### Exercise
Quote only the lines from the line containing "random.seed(0), np.random.seed(0), noise.seed_set(1)" to the line containing "return 1 + round(t * FPS)", with both of those lines included, please, exactly as written.

## start

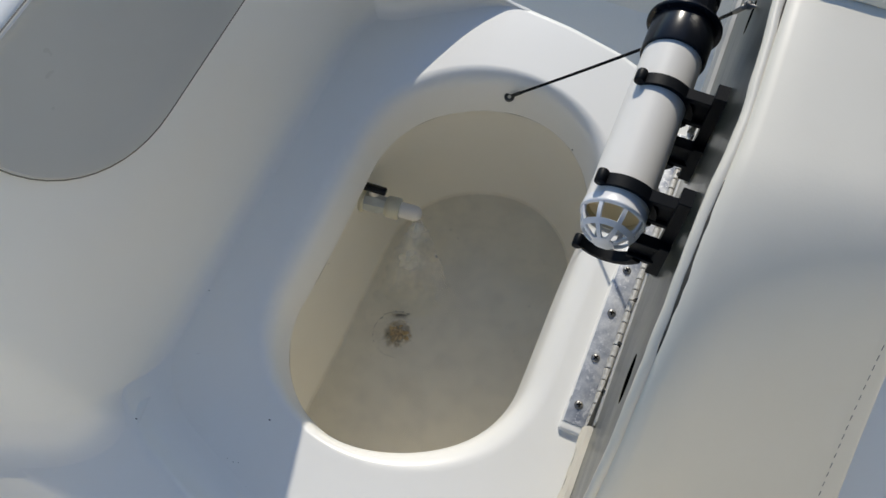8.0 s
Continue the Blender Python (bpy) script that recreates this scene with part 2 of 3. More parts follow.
def lathe(profile, m=Matrix(), n=40, bm=None, caps=(True, True)):
    """A turned shape: (radius, height) along local z, placed by m."""
    bm = bm or bmesh.new()
    rings = [[m @ Vector((r * math.cos(2 * math.pi * i / n), r * math.sin(2 * math.pi * i / n), h)) for i in range(n)] for r, h in profile]
    loops(bm, rings, True, caps[0], caps[1])
    return bm


def box(x0, x1, y0, y1, z0, z1, bevel=0.001, segments=2, bm=None, m=Matrix()):
    bm = bm or bmesh.new()
    made = bmesh.ops.create_cube(bm, size=1.0, matrix=m @ Matrix.Translation(((x0 + x1) / 2, (y0 + y1) / 2, (z0 + z1) / 2)) @ Matrix.Diagonal((x1 - x0, y1 - y0, z1 - z0, 1)))
    if bevel:
        edges = list({e for v in made["verts"] for e in v.link_edges})
        bmesh.ops.bevel(bm, geom=edges, offset=bevel, segments=segments, affect='EDGES', profile=0.5)
    return bm


def pipe(points, r, n=10, bm=None, closed=False, radii=None):
    """A round rod along points."""
    bm = bm or bmesh.new()
    pts = [Vector(p) for p in points]
    rings = []
    up = Vector((0.13, 0.31, 0.94))
    for i, p in enumerate(pts):
        a = pts[i - 1] if (i or closed) else p
        b = pts[(i + 1) % len(pts)] if (i < len(pts) - 1 or closed) else p
        d = (b - a).normalized()
        u = d.cross(up)
        if u.length < 1e-3:
            u = d.cross(Vector((1, 0, 0)))
        u.normalize()
        v = d.cross(u)
        rr = radii[i] if radii else r
        rings.append([p + rr * (math.cos(2 * math.pi * k / n) * u + math.sin(2 * math.pi * k / n) * v) for k in range(n)])
    if closed:
        rings.append(rings[0])
        vs = [[bm.verts.new(p) for p in ring] for ring in rings[:-1]]
        vs.append(vs[0])
        for a, b in zip(vs, vs[1:]):
            for i in range(n):
                bm.faces.new((a[i], a[(i + 1) % n], b[(i + 1) % n], b[i]))
    else:
        loops(bm, rings, True, True, True)
    return bm


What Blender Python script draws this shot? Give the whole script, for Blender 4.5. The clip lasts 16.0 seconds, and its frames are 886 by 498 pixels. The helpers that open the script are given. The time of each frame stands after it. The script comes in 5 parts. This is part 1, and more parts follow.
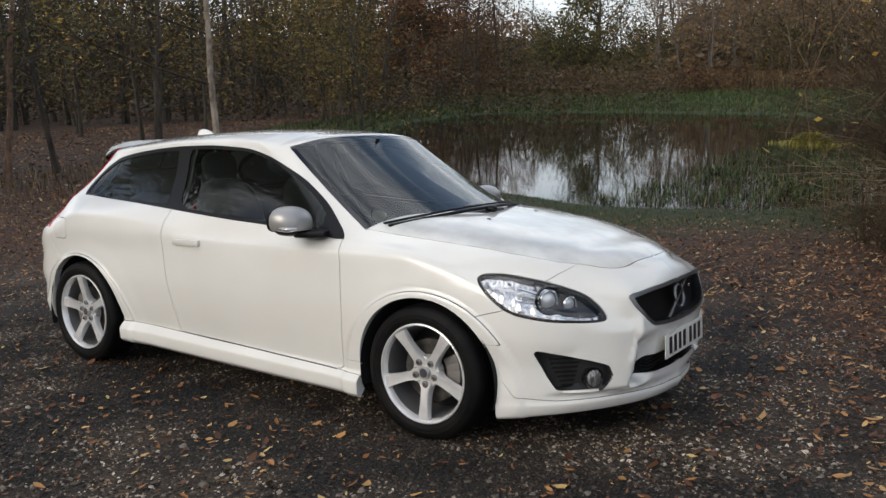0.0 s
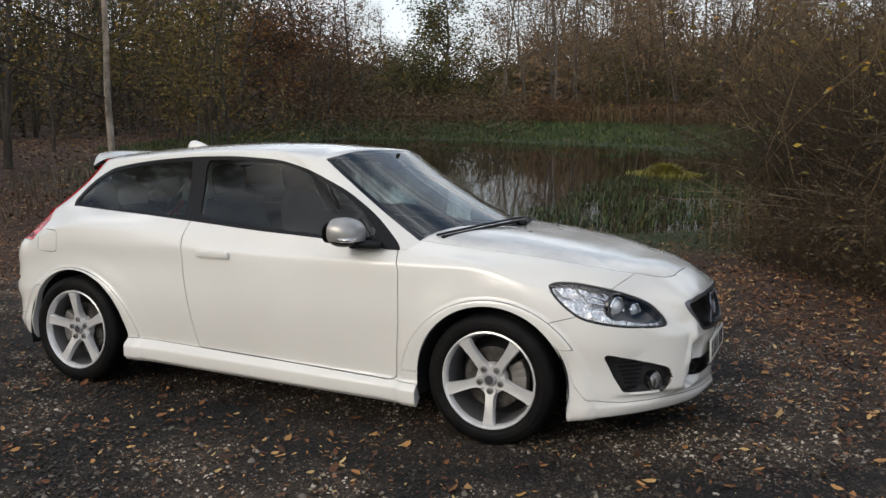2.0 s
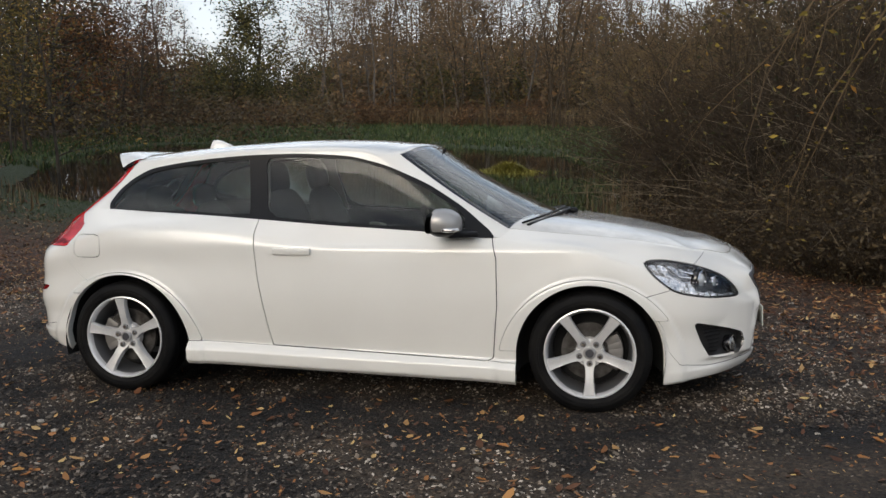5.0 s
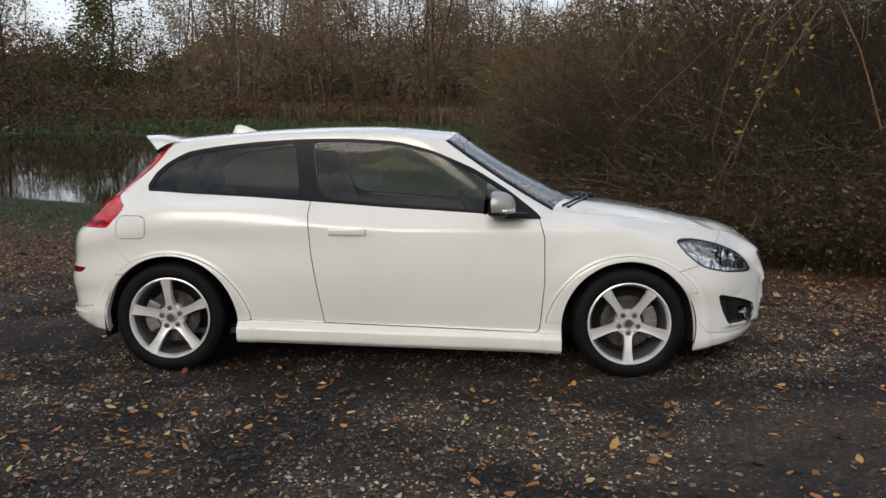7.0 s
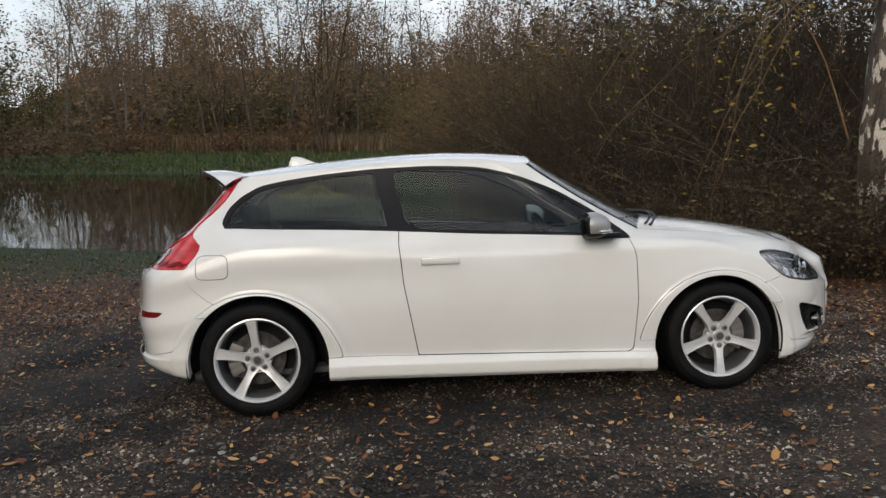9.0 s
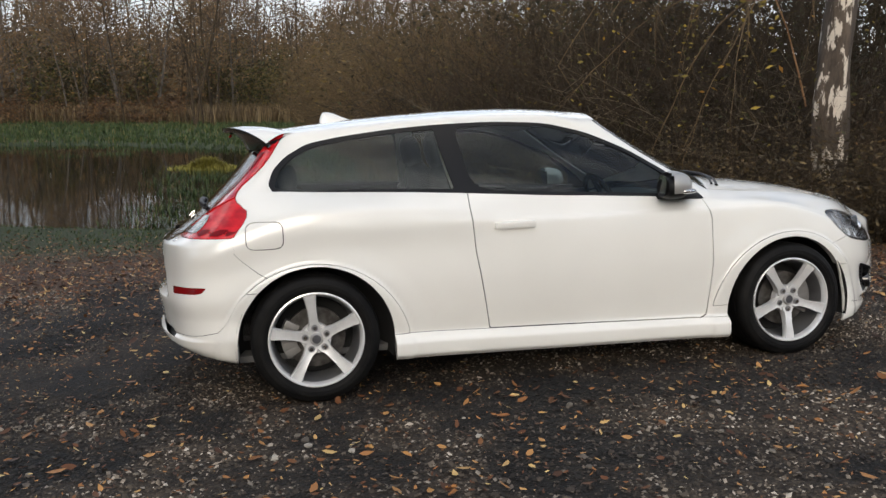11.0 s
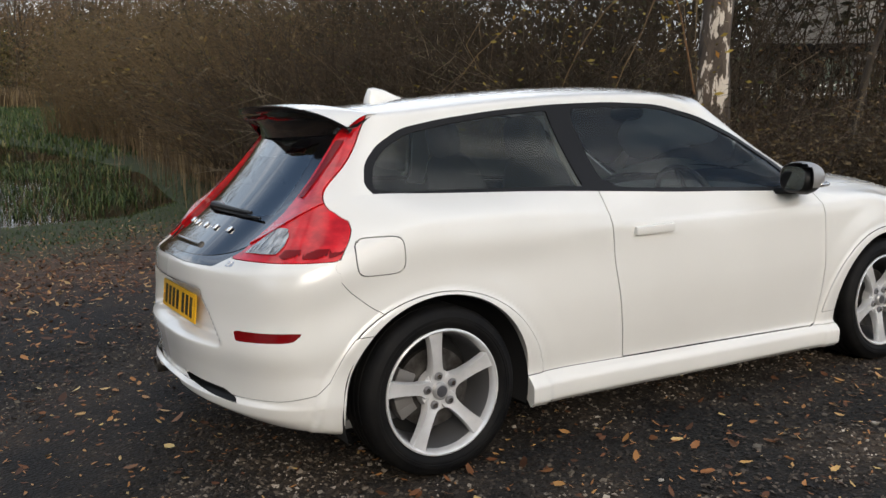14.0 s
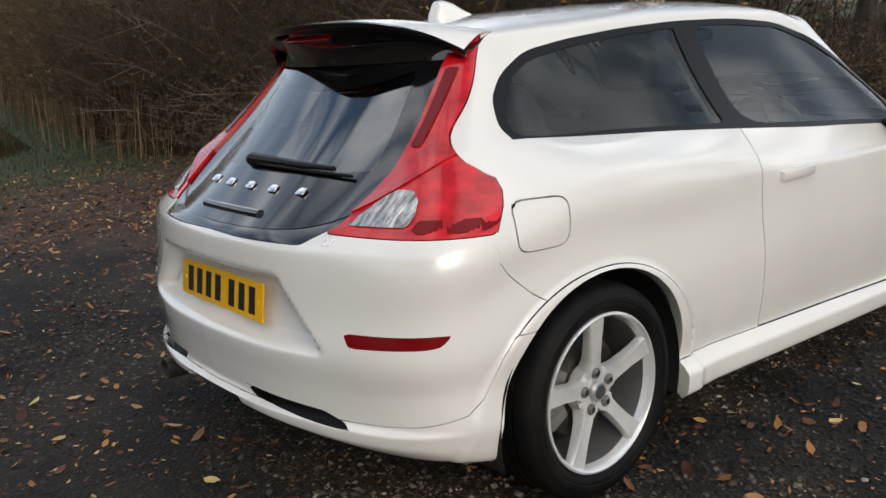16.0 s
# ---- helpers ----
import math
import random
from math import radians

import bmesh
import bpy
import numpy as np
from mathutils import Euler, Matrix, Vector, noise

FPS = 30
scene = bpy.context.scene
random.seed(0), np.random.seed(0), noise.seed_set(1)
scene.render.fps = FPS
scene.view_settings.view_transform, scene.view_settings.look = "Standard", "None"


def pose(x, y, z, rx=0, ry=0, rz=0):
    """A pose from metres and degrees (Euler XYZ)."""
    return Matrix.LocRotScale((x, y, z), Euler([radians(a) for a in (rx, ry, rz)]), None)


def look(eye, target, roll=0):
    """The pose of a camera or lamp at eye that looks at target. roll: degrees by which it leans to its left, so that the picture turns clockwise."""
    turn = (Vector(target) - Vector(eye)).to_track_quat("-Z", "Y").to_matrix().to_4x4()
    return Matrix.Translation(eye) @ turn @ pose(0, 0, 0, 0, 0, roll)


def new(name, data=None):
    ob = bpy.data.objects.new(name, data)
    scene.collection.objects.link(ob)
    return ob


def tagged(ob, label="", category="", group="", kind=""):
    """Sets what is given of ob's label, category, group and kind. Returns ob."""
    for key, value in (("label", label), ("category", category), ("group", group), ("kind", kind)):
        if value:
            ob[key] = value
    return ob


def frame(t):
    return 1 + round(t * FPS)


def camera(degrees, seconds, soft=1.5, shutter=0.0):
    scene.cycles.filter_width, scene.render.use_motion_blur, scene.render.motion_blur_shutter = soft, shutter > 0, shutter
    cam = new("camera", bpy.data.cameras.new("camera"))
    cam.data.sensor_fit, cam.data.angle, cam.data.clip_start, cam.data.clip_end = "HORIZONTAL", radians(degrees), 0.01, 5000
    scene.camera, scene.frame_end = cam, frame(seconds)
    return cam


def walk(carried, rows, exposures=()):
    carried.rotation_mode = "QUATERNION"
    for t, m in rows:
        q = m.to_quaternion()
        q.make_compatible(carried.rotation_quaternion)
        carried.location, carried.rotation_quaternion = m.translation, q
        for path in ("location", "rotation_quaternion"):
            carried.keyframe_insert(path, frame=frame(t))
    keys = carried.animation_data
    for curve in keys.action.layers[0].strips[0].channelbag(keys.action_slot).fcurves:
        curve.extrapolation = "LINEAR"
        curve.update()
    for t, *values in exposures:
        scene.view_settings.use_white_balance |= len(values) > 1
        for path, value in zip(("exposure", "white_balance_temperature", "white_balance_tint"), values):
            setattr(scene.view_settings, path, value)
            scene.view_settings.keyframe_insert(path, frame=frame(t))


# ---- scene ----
cam = camera(54.4, 16.0)
# the car park falls gently towards the pond: the car's own level plane is tipped by this turn
TILT = Matrix.Rotation(radians(3.7), 4, Vector((-0.906, -0.423, 0.0)).normalized())
PATH = [
    (0, (3.6, -3.957, 1.405), (2.475, -2.325, 1.141), -0.8),
    (0.5, (3.419, -4.181, 1.382), (2.427, -2.469, 1.092), -0.9),
    (1, (3.225, -4.39, 1.371), (2.261, -2.663, 1.074), 0.2),
    (1.5, (2.958, -4.455, 1.346), (2.094, -2.672, 1.074), 0.5),
    (2, (2.751, -4.573, 1.35), (1.939, -2.757, 1.144), 0.5),
    (2.5, (2.545, -4.803, 1.336), (1.871, -2.936, 1.093), -0.3),
    (3, (2.345, -4.927, 1.321), (1.673, -3.059, 1.074), 0.6),
    (3.5, (2.073, -4.993, 1.294), (1.503, -3.092, 1.043), 1.0),
    (3.7, (1.987, -5.038, 1.288), (1.439, -3.128, 1.056), 1.3),
    (5.8, (1.07, -5.476, 1.302), (0.856, -3.498, 1.096), -1.9),
    (6, (0.955, -5.56, 1.286), (0.794, -3.58, 1.056), -1.6),
    (6.5, (0.702, -5.693, 1.282), (0.58, -3.71, 1.048), 0.1),
    (7, (0.45, -5.693, 1.241), (0.373, -3.705, 1.033), 0.1),
    (7.5, (0.192, -5.677, 1.242), (0.184, -3.686, 1.058), 0.6),
    (8, (-0.122, -5.74, 1.245), (-0.033, -3.752, 1.051), -0.6),
    (8.5, (-0.375, -5.723, 1.246), (-0.234, -3.736, 1.068), -0.5),
    (9, (-0.676, -5.602, 1.266), (-0.506, -3.615, 1.11), -2.3),
    (9.2, (-0.777, -5.555, 1.276), (-0.584, -3.574, 1.082), -2.9),
    (11.3, (-1.822, -4.879, 1.229), (-1.262, -2.975, 0.98), -3.0),
    (11.5, (-1.934, -4.779, 1.238), (-1.289, -2.907, 0.96), -4.0),
    (12, (-2.151, -4.561, 1.245), (-1.467, -2.702, 0.971), -2.8),
    (12.5, (-2.321, -4.263, 1.262), (-1.55, -2.441, 0.971), -1.6),
    (13, (-2.541, -4.035, 1.256), (-1.696, -2.245, 0.97), -3.4),
    (13.5, (-2.732, -3.782, 1.28), (-1.779, -2.057, 0.94), -3.1),
    (14, (-2.829, -3.475, 1.276), (-1.836, -1.761, 0.998), -2.2),
    (14.5, (-2.939, -3.213, 1.271), (-1.871, -1.548, 0.977), -1.0),
    (15, (-3.085, -2.934, 1.304), (-1.868, -1.381, 0.98), -2.4),
    (15.5, (-3.109, -2.597, 1.295), (-1.888, -1.055, 0.934), -3.9),
    (16, (-3.128, -2.319, 1.279), (-1.877, -0.821, 0.841), -2.7),
]
walk(cam, [(t, TILT @ look(eye, target, roll)) for t, eye, target, roll in PATH],
     [(0.0, -0.44), (0.5, -0.52), (1.0, -0.43), (2.5, -0.58), (6.0, -0.60), (9.0, -0.66), (11.5, -0.31), (16.0, -0.39)])

# ---------------------------------------------------------------- sky and sun
SUN_EL, SUN_AZ = radians(24), radians(197)      # azimuth clockwise from +y; the sun stands behind the camera
world = bpy.data.worlds.new("sky")
scene.world = world
world.use_nodes = True
wn, wl = world.node_tree.nodes, world.node_tree.links
wn.clear()
w_out = wn.new("ShaderNodeOutputWorld")
w_bg = wn.new("ShaderNodeBackground")
w_sky = wn.new("ShaderNodeTexSky")
w_sky.sky_type, w_sky.sun_disc = "NISHITA", False
w_sky.sun_elevation, w_sky.sun_rotation = SUN_EL, SUN_AZ
w_sky.dust_density = 2.4
w_co = wn.new("ShaderNodeTexCoord")
w_map = wn.new("ShaderNodeMapping")
w_map.inputs["Scale"].default_value = (1.0, 1.0, 2.6)
w_map.inputs["Location"].default_value = (0.35, 0.2, 0.0)
w_noise = wn.new("ShaderNodeTexNoise")
w_noise.inputs["Scale"].default_value, w_noise.inputs["Detail"].default_value = 2.3, 7.0
w_noise.inputs["Roughness"].default_value = 0.56
w_ramp = wn.new("ShaderNodeValToRGB")
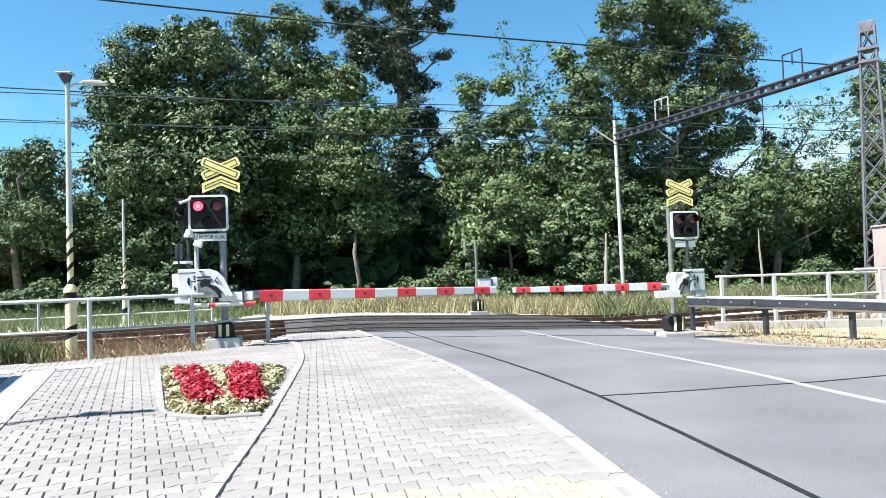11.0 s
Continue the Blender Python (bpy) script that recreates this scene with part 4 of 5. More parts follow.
def side_strip():
    """Concrete foundation edge below the white railing."""
    me = Mesh()
    for i in range(9):
        me.box(0, 0, ground_z(12, 18) - 0.25, 1.40, 0.22, 0.40, pose(11.6 + 1.32 * i, 18.2 - 0.522 * i, 0, 0, 0, -21.6))
        tagged(part("edging", me, CONCRETE, bevel=0.015), "weathered concrete edging block below the railing", "edging", "edging blocks below the railing")
        me = Mesh()


# ---- overhead line ----
def lattice(me, a, b, side, up, w0, w1, bays, r):
    """Four chords and cross bracing between a and b."""
    a, b, side, up = Vector(a), Vector(b), Vector(side), Vector(up)
    def corner(f, i, j):
        w = w0 + (w1 - w0) * f
        return a.lerp(b, f) + side * (i * w / 2) + up * (j * w / 2)
    for i in (-1, 1):
        for j in (-1, 1):
            me.tube([corner(0, i, j), corner(1, i, j)], r, 5)
    for k in range(bays):
        f, g = k / bays, (k + 1) / bays
        for j in (-1, 1):
            me.tube([corner(f, -1, j), corner(g, 1, j)], r * 0.6, 4)
            me.tube([corner(f, 1, j), corner(g, -1, j)], r * 0.6, 4)
            me.tube([corner(f, j, -1), corner(g, j, 1)], r * 0.6, 4)
            me.tube([corner(f, j, 1), corner(g, j, -1)], r * 0.6, 4)
    return me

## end

### Solution to this task
random.seed(0), np.random.seed(0), noise.seed_set(1)
scene.render.fps = FPS
scene.view_settings.view_transform, scene.view_settings.look = "Standard", "None"


def pose(x, y, z, rx=0, ry=0, rz=0):
    """A pose from metres and degrees (Euler XYZ)."""
    return Matrix.LocRotScale((x, y, z), Euler([radians(a) for a in (rx, ry, rz)]), None)


def look(eye, target, roll=0):
    """The pose of a camera or lamp at eye that looks at target. roll: degrees by which it leans to its left, so that the picture turns clockwise."""
    turn = (Vector(target) - Vector(eye)).to_track_quat("-Z", "Y").to_matrix().to_4x4()
    return Matrix.Translation(eye) @ turn @ pose(0, 0, 0, 0, 0, roll)


def new(name, data=None):
    ob = bpy.data.objects.new(name, data)
    scene.collection.objects.link(ob)
    return ob


def tagged(ob, label="", category="", group="", kind=""):
    """Sets what is given of ob's label, category, group and kind. Returns ob."""
    for key, value in (("label", label), ("category", category), ("group", group), ("kind", kind)):
        if value:
            ob[key] = value
    return ob


def frame(t):
    return 1 + round(t * FPS)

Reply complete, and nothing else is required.